The 2018 Monster Energy NASCAR Cup Series season wraps up with a “winner takes all” race at Homestead-Miami Speedway on Sunday; Joey Logano, Kyle Busch, Martin Truex Jr. and Kevin Harvick are Championship 4 drivers.
On October 1st, Steve Phelps assumed the role of NASCAR President; responsible for oversight of the sport’s commercial, media and competition. JohnWallStreet recently had the opportunity to sit down for an extended conversation with the new NASCAR President. In part 2 of our interview (part 1) we discussed the catalyst from NASCAR’s move to a tiered sponsorship model, why the sport is so reliant on sponsorship money and what teams are spending to race a car.
JWS: NASCAR plans on moving from its current single title sponsorship model (i.e. Monster Energy NASCAR Cup Series) to a tiered model (think: Olympics) for the start of the 2020 season. Is that change being driven by the desire to grow revenues or out of necessity because there are few companies willing/able to participate at a $20 million/year level, but a significantly wider pool if you lower the asking price to between $5-$10 million/year?
Steve: The primary goal was to make it easier for sponsors to work with NASCAR. Historically, if a company became the “Official X of NASCAR”, every other stakeholder would chase that sponsor for money. We’re trying to take the assets of the majority of the stakeholders in the sport and package them together. It’s far more efficient and allows our sponsors to activate intelligently against the assets that they have.
JWS: Do you expect revenues to grow from the change in sponsorship model?
Steve: I do think sponsorship revenue will grow, but the change is more about finding long-term partners that are committed to this sport; committed to activating the sport and our drivers on whatever channels of distribution they’re doing business. That’s what we need to grow the sport overall, the revenue will follow.
JWS: 75% of the team revenues comes from corporate sponsorships. Why is the sport so reliant on sponsorship money?
Steve: Our teams don’t have different revenue streams like stick and ball sports have. If you’re Major League Baseball, you have 81 home games; you’re selling a lot of tickets, hot dogs and parking. Our business model is very different. If you’re a race team, you don’t sell tickets. You essentially have two revenue streams; prize money (in part generated by broadcast revenues) and sponsorships.
JWS: NASCAR has a fanatical following in pockets of the country (notably: South, Midwest). How do you broaden the sport’s appeal?
Steve: We’re not as regional as most people think we are. The perception is that all our tracks are in the Southeast (NASCAR is nationwide except Pacific NW), all our drivers are from the Southeast (NASCAR has more drivers from California than anywhere else) and all our ratings are driven from the Southeast and that’s not a true statement. Sure, we index slightly higher in the Southeast than elsewhere, but not significantly. New York is our largest market in terms of the number of fans watching. Percentage wise it’s not, from a ratings standpoint it’s not, but we have a lot of fans all over the country.

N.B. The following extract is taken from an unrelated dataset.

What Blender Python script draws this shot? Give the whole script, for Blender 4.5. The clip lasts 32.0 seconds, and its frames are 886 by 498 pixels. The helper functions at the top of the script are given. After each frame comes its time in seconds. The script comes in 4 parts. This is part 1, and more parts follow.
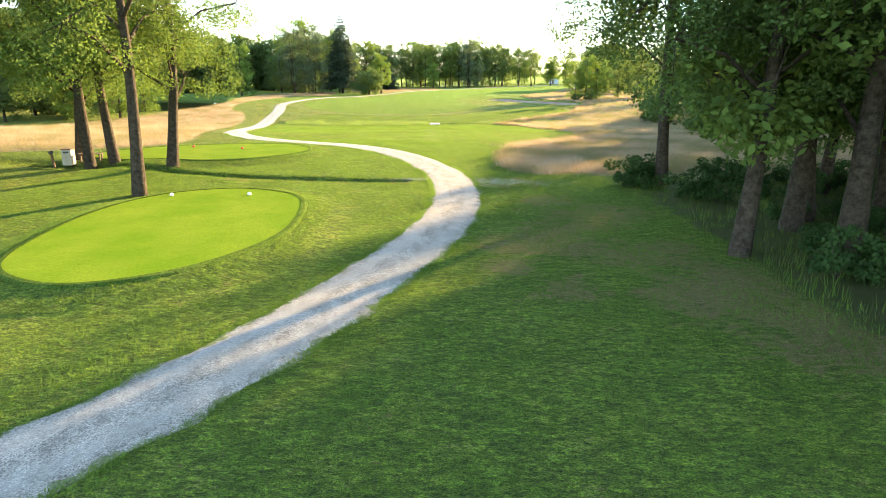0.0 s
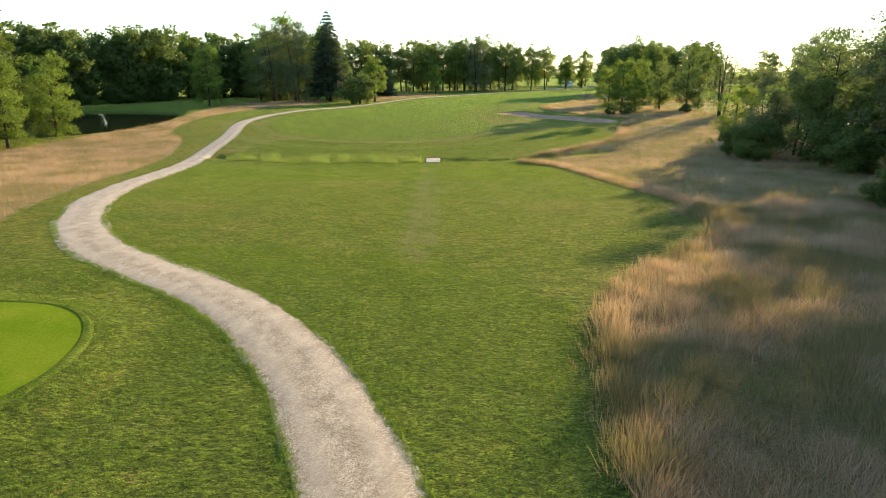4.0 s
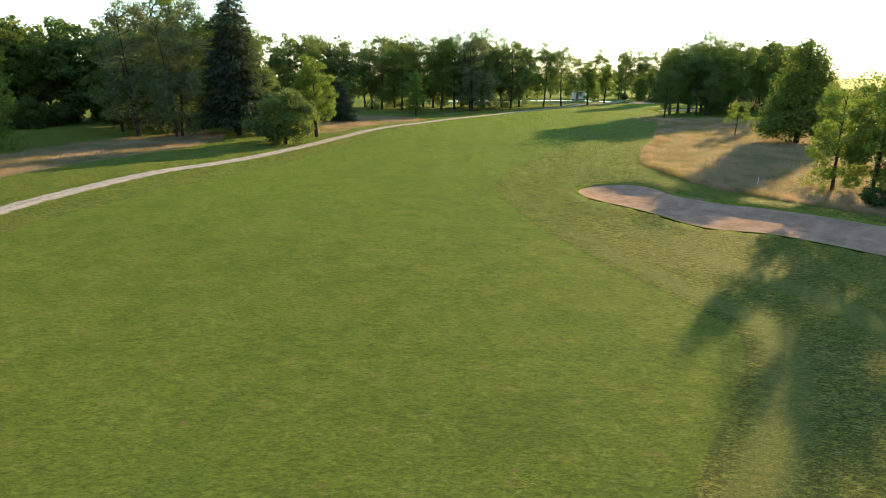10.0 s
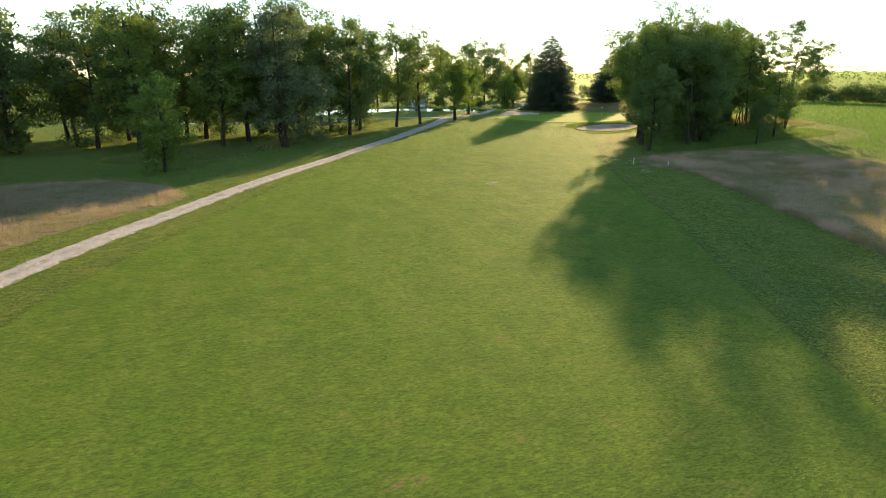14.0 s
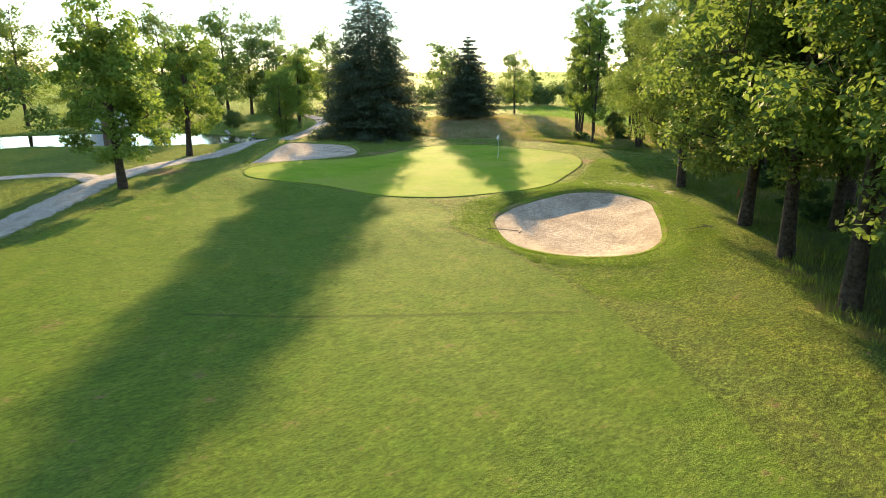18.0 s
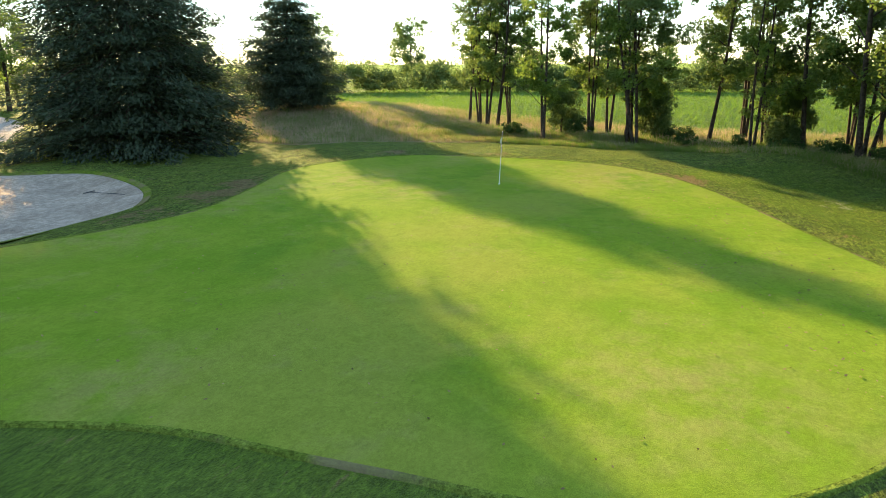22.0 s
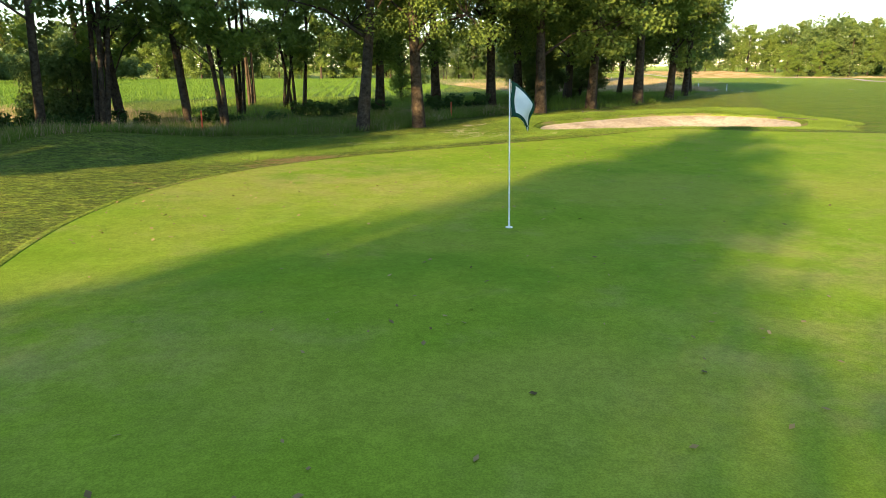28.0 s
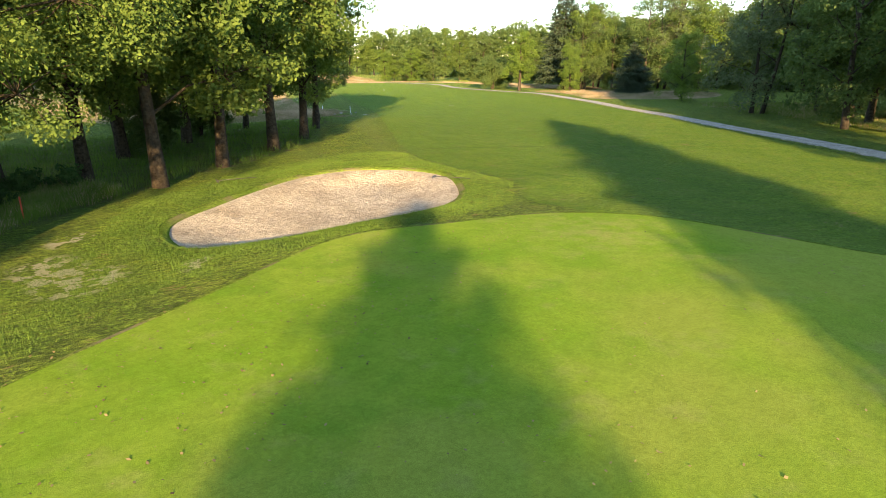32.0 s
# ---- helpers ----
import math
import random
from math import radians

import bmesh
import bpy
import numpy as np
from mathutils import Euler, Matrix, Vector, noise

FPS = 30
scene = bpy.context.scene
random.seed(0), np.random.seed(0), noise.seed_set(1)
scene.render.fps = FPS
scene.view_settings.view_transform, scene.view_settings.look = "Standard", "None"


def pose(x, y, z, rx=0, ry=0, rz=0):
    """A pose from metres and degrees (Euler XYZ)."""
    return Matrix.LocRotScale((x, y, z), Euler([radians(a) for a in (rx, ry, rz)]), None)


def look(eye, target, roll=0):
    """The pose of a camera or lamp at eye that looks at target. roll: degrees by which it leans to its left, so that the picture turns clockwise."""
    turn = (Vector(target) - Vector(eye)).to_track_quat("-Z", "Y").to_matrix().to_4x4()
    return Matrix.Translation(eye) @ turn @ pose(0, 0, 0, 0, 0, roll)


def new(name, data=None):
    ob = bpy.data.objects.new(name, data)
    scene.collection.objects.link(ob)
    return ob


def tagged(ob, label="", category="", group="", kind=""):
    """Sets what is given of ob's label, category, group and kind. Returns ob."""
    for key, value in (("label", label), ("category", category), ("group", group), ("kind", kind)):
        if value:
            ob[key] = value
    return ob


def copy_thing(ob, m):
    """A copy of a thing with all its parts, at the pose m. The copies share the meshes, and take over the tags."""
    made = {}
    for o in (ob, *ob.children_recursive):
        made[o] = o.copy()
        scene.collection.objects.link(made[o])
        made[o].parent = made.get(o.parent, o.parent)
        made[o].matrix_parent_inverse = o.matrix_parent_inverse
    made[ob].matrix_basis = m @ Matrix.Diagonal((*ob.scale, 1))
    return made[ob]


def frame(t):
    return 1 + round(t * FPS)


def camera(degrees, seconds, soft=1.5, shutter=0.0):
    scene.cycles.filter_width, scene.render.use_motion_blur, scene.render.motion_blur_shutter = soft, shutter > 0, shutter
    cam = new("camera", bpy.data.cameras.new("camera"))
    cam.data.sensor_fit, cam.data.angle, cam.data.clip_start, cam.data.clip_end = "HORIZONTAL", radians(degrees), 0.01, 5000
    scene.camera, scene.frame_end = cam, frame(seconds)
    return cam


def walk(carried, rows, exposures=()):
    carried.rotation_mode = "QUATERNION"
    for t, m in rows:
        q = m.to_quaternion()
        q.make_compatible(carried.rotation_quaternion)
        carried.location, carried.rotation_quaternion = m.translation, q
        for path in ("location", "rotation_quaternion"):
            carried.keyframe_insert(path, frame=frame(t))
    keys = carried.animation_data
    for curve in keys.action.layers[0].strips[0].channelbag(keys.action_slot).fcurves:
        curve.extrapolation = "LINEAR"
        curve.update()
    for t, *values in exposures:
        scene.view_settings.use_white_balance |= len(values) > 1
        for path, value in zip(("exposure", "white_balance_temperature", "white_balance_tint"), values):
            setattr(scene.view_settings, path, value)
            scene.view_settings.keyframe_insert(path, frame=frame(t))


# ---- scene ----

So how do we grow it? It’s about putting on the best racing that we can (see: new rules package) and increasing the star power of our drivers; to make them more popular with our current fans and relevant with future ones
JWS: How much are NASCAR teams spending to race a car?
Steve: On the top end, you have cars that are spending $25 million – $28 million and you have some in our top series that are spending $6 million – $8 million (Editor Note: Steve suggests +/- 15/41 cars could win on any given weekend). There are things that we as a sanctioning body can do (and are doing) with our teams, to try and mitigate the arms race that happens in trying to find speed, but wind tunnel time is expensive and everyone is trying to win because our drivers are racers at heart and when you win it’s easier to attract sponsors.
Howie Long-Short: NASCAR ownership has submitted a $1.9 billion cash offer to take all outstanding shares (+/- 25%) of International Speedway Corporation (ISC) private at $42/per (+8% premium to the prior market closing price $39.06). If completed, NASCAR would combine its sanctioning body with ISC’s tracks (includes 13 on NASCAR Cup Series circuit) to create a “more unified strategic approach” to the company’s “future growth”; and to make a potential sale of the stock car racing series easier. ISC shares are up +10% since news of the offer broke, closing at $43 on Thursday 11.15.
Fan Marino: You referenced how the 2019 rules changes would improve racing on the track, but what improvements can the sport make off the track to enhance the race-day experience?
Steve: There are some blocking and tackling things that we need to continue to do better, like making sure that we have Wi-Fi available at the racetrack; people want to share their experience.
Also, because our races are so loud, trying to interact with someone during green flag racing is difficult; you’re kind of lost in your own world when the cars are on the racetrack. We believe there’s an opportunity to create an incredible immersive experience with data, video and audio for the fan sitting in their seat; so, they can feel the vibrations going through them while watching lap times, following how their driver is doing relative to other drivers and/or listening to radio communication between the crew chief and driver on their device.